What is the monetary energy value of this average insolation value? The answer depends on the efficiency of converting solar energy into a useful form, roughly 15% for photovoltaic panels producing electricity directly, and 75% for thermal panels producing heat. The efficiency of converting the thermal energy to electricity reduces overall solar conversion efficiency to roughly that of photovoltaics. But thermal systems are much cheaper to build and maintain. Thus 15% efficiency for both options is a good number to use for estimating the energy value of insolation. An 80 square meter solar array with 15% solar conversion efficiency, covering the surface area of a double-wide’s roof, would produce 69 kW-hr per day. The energy value is about 4 times a typical double-wide’s electric consumption, as long as the electricity is not used for heating or A/C, leaving some to spare for producing hydrogen for the car in the drive. Unfortunately the cost of such an array is currently estimated to be $120,000 dollars, most likely equal to the value of the double wide and its quarter acre property. A quote from a solar company in Idaho that markets to “off-the-grid” enthusiasts: “A 240 ft2 [ 22 m2 ] system, including frames, with a solar conversion efficiency of 12% produces 10 kW-hr/day and costs $30,000. The price includes a battery storage system for 100% off-grid use. Average home electrical use is 25 kW-hr, but doubled for those using electric heat / AC.” In the hydrogen economy, the battery storage system would be replaced with a hydrogen electrolysis cell to produce hydrogen during daylight, and a hydrogen fuel cell to produce electricity from the stored hydrogen during the night. Solar is nowhere useable always.

Solar can be useable sometime everywhere. Though local variation in seasonal cloud cover and latitudinal sun angle obviously affect the utility of solar power worldwide, ironically the highest 24-hour insolation anywhere on the planet occurs at a pole in June and December, a value just over 500 W/m2 from 24 hour sunshine with a sun angle of 23.5 degrees off the horizon. Thus economic feasibility locally is a balance of the local conditions and the cost to deploy solar. The National Renewable Energy Laboratory provides maps of monthly and annualized, day-night averaged insolation across the country, factoring in all the local conditions. The global average insolation value, 238 W/m2, is available year-round in the arid Southwest, including western Texas, all of New Mexico and Arizona, and the southern portions of Colorado, Utah, and Nevada.

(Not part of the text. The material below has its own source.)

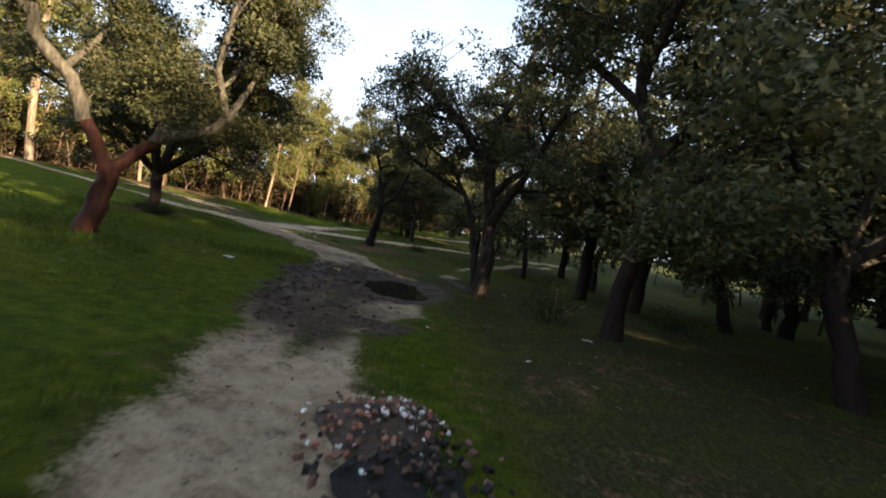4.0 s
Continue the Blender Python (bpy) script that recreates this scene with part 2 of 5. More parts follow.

As part of a hydrogen economy, solar farms have been suggested for the Southwest to produce hydrogen fuel for the nation’s transportation energy. Hydrogen production would require electrical voltage, obtained by tapping solar energy with either photovoltaics or thermal-solar electrical generation at roughly 15% conversion efficiency. The U.S. consumption of gasoline currently stands at 390 million gallons per day, equal to the daily output of 16,660 square kilometers of 15%-efficient solar panels under the average insolation. The area would have to be more than doubled to account for the efficiency of making hydrogen, and the extra space needed for infrastructure and maintenance of the farms. At that, the total farm area would comprise 10% of the State of New Mexico, and would likely cost over a trillion dollars.

Thermal solar power is certainly more economically feasible.
Several thermal solar plants already exist in California and elsewhere, and more are planned. But as in the case of making hydrogen from solar energy, electrical production from thermal solar energy requires water, primarily for cooling steam condensers. Given the water limitations for solar electrical and hydrogen production, the true, untapped potential for solar energy may lie with distributed generation (DG). The DG concept is to have a world-wide-web of interconnected rooftop solar panels. The extra power produced on daytime roof tops would provide power to the nighttime roof tops.

Whether captured or not, the equivalent of 12 gallons of gasoline falls on an 80 square meter rooftop under average insolation conditions. With currently feasible efficiencies, we can capture about two of those gallons (15%) photovoltaically, and 9 of those gallons (75%) thermally. Currently, more money is spent on shingles to protect rooftops from the damage of solar radiation than on solar panels to tap it.